Until the emergence of SET, stereotype threat theory (STT) has provided the primary means of explaining how stereotypes impact targeted individuals. Unlike SET, STT attempts to explain these outcomes solely as a result of individuals' reactions against negative stereotypes directed at them from external sources. Thus, stereotype threat does not allow for the possibility of stereotype internalization and only operates in response to negative stereotypes directed against an aware target. Finally, STT assumes that the stereotype process is limited to short-term situations, as opposed to SET's assumption of a dynamic process that occurs across the lifespan.

In contrast to the theoretical assumptions laid out by STT, several lines of research have produced findings that support SET's suggestions that age stereotypes are internalized, can exert an effect regardless of the target's awareness, are effective in both negative and positive formulations, and can operate across the lifespan. O'Brien and Hummert (2006) compared SET and STT in a memory study that examined 2 divergent hypotheses–one predicted by SET and one predicted by STT–and found support for the one predicted by SET.

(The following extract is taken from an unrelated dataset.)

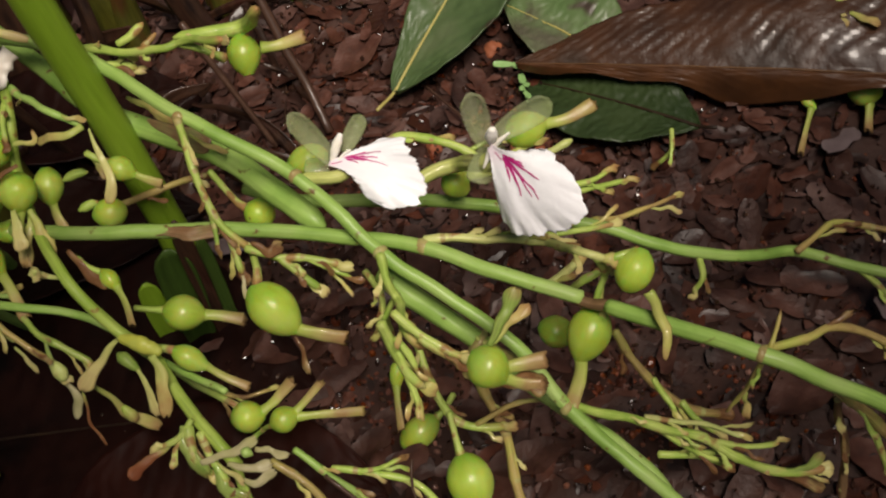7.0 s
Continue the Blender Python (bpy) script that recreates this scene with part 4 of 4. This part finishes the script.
stem(P5, 'branchlet', [(-46.8, 124.9, 86.0), (-42.5, 122.4, 84.5), (-37.4, 120.2, 85.5)], 1.4, 1.2, PALESTEM)
bract(P5, 'bract', [(-46.3, 123.6, 87.6), (-48.0, 125.1, 88.5), (-45.3, 121.5, 87.5)], 4, 5, PALETAN)
stem(P5, 'branchlet', [(-91.4, 154.4, 58.2), (-81.5, 149.4, 55.3), (-70.7, 146.5, 53.6)], 1.6, 1.4, GREEN)
bract(P5, 'bract', [(-98.8, 154.8, 56.1), (-93.8, 151.9, 54.4), (-88.8, 149.1, 52.7)], 1.8, 2.6, BROWN)
stem(P5, 'branchlet', [(-104.0, 171.2, 88.4), (-93.0, 173.8, 90.1), (-80.5, 173.5, 90.0)], 1.6, 1.3, TANSTEM)
capsule(P5, (-12.9, 94.2, 66.2), (-5.4, 88.4, 60.6), 7.6, [[(-5.7, 89.1, 61.2), (-1.0, 84.9, 57.3), (5.7, 80.4, 53.0)]], [(-17.7, 90.7, 77.0), (-16.7, 95.7, 67.6), (-12.7, 94.0, 66.0)])
stem(P5, 'branchlet', [(-9.7, 67.2, 67.2), (-14.1, 63.9, 65.1), (-21.1, 62.8, 64.7)], 1.67, 1.4, YELLOW)
bract(P5, 'bract', [(-18.3, 62.8, 64.5), (-26.0, 60.4, 63.2), (-32.5, 57.7, 61.6)], 2.4, 4.4, REDBROWN)
stem(P5, 'branchlet', [(-11.2, 66.1, 66.5), (-12.7, 58.8, 61.5), (-8.4, 52.1, 56.5)], 2.82, 1.76, YELLOW)
stem(P5, 'branchlet', [(-8.5, 63.8, 64.7), (-7.8, 57.4, 60.2), (-5.3, 48.9, 54.1)], 2.11, 1.94, YELLOW)
stem(P5, 'branchlet', [(-1.1, 53.8, 57.4), (-1.7, 48.7, 51.4), (0.1, 40.5, 43.0), (7.7, 34.3, 35.9)], 2.11, 2.11, YELLOW)
stem(P5, 'branchlet', [(2.4, 41.4, 43.5), (7.9, 37.8, 39.6)], 2.2, 2.0, GREEN)
bract(P5, 'bract', [(8.2, 38.5, 40.0), (12.7, 32.9, 34.6), (17.3, 27.3, 30.5)], 2.2, 3.2, PALETAN)
bract(P5, 'bract', [(-10.5, 55.4, 61.4), (-1.2, 55.1, 63.2), (8.1, 55.5, 64.3)], 3.0, 3.6, PALE)
bract(P5, 'bract', [(-2.7, 52.9, 60.5), (3.0, 49.6, 59.1), (9.8, 50.0, 57.9)], 3.2, 3.8, PALE)
bract(P5, 'bract', [(6.8, 53.5, 62.9), (11.2, 51.8, 61.5), (15.5, 50.1, 58.9)], 2.4, 2.8, PALE)
bract(P5, 'bract', [(-1.1, 48.6, 57.4), (3.7, 46.0, 56.5), (9.8, 48.0, 56.5)], 2.6, 3.4, PALE)
bract(P5, 'bract', [(-6.9, 54.3, 59.2), (-6.1, 47.9, 54.7), (-1.4, 44.3, 50.7)], 4, 5.5, LEAFY)
bract(P5, 'bract', [(-12.5, 66.0, 67.7), (-13.9, 60.2, 63.7), (-9.6, 52.5, 58.1)], 3, 5.4, LEAFY)
stem(P5, 'bud', [(3.3, 53.2, 65.3), (4.6, 52.5, 64.8), (6.1, 51.5, 64.0)], 1.6, 1.6, GREEN)
twig([(23.9, 42.1, 54.7), (29.6, 35.5, 49.7), (35.5, 29.0, 43.7)], 0.75, 0.5, "thin black root strand caught on a stalk")
twig([(49.3, 41.1, 48.5), (46.8, 34.2, 43.7), (47.8, 24.0, 35.3)], 0.45, 0.35, "thin black root strand caught on a stalk")
stem(P5, 'branchlet', [(9.4, 52.3, 55.8), (19.0, 40.9, 47.4), (21.1, 35.0, 40.6), (27.2, 28.9, 34.8)], 1.94, 2.11, TANSTEM)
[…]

Other relevant results that have laid the foundation for the development of SET are summarized here:

- Age stereotypes are internalized: In a study by Donlon, Ashman, and Levy (2005), it was demonstrated that older individuals with greater lifetime exposure to television (a source of predominantly negative age stereotypes) possessed more negative age stereotypes, thus suggesting that age stereotypes are internalized from the individual's host culture.
- Both positive and negative age stereotypes exert an effect: In a cross-cultural study by Levy and Langer (1994), memory performance was compared among three groups with varying degrees of negative versus positive age stereotypes. In order of increasing negativity, they were: a) mainland Chinese; b) American Deaf; and c) American hearing. As predicted, the mainland Chinese elderly group outperformed the American deaf elderly group, who, in turn, outperformed the American hearing elderly group. This finding suggests that cognitive outcomes are indeed sensitive to the ratio of negative to positive stereotypes. Additional confirmatory studies have further demonstrated the independent and opposite effects of positive versus negative age stereotypes.
- Age stereotypes can operate unconsciously: In a study by Levy (1996), it was found that age stereotypes can operate without awareness among older individuals. It was shown that, by activating age stereotypes subliminally, negative age stereotypes can worsen older individuals' memory performance, whereas positive age stereotypes can improve their memory performance. Nosek and Banaji (2002) demonstrated that explicit and implicit beliefs each operate independently of the other. In fact, of the 15 belief categories examined (including race and gender), age was found to have the lowest correlation between explicit and implicit beliefs. Additionally, a follow-up study by Nosek et al. (2002) found that, while both explicit and implicit attitudes towards aging were negative, implicitly held attitudes tended to be even more negative than explicitly held attitudes.
- Age stereotypes are internalized and operate across the lifespan: In a longitudinal study by Levy, Zonderman, Slade, and Ferrucci (2009), it was demonstrated that age stereotypes internalized across the life course could have real health consequences. In their study, it was found that individuals who held negative age stereotypes earlier in life had a greater likelihood of experiencing cardiovascular events as much as 38 years earlier than individuals with more positive age stereotypes.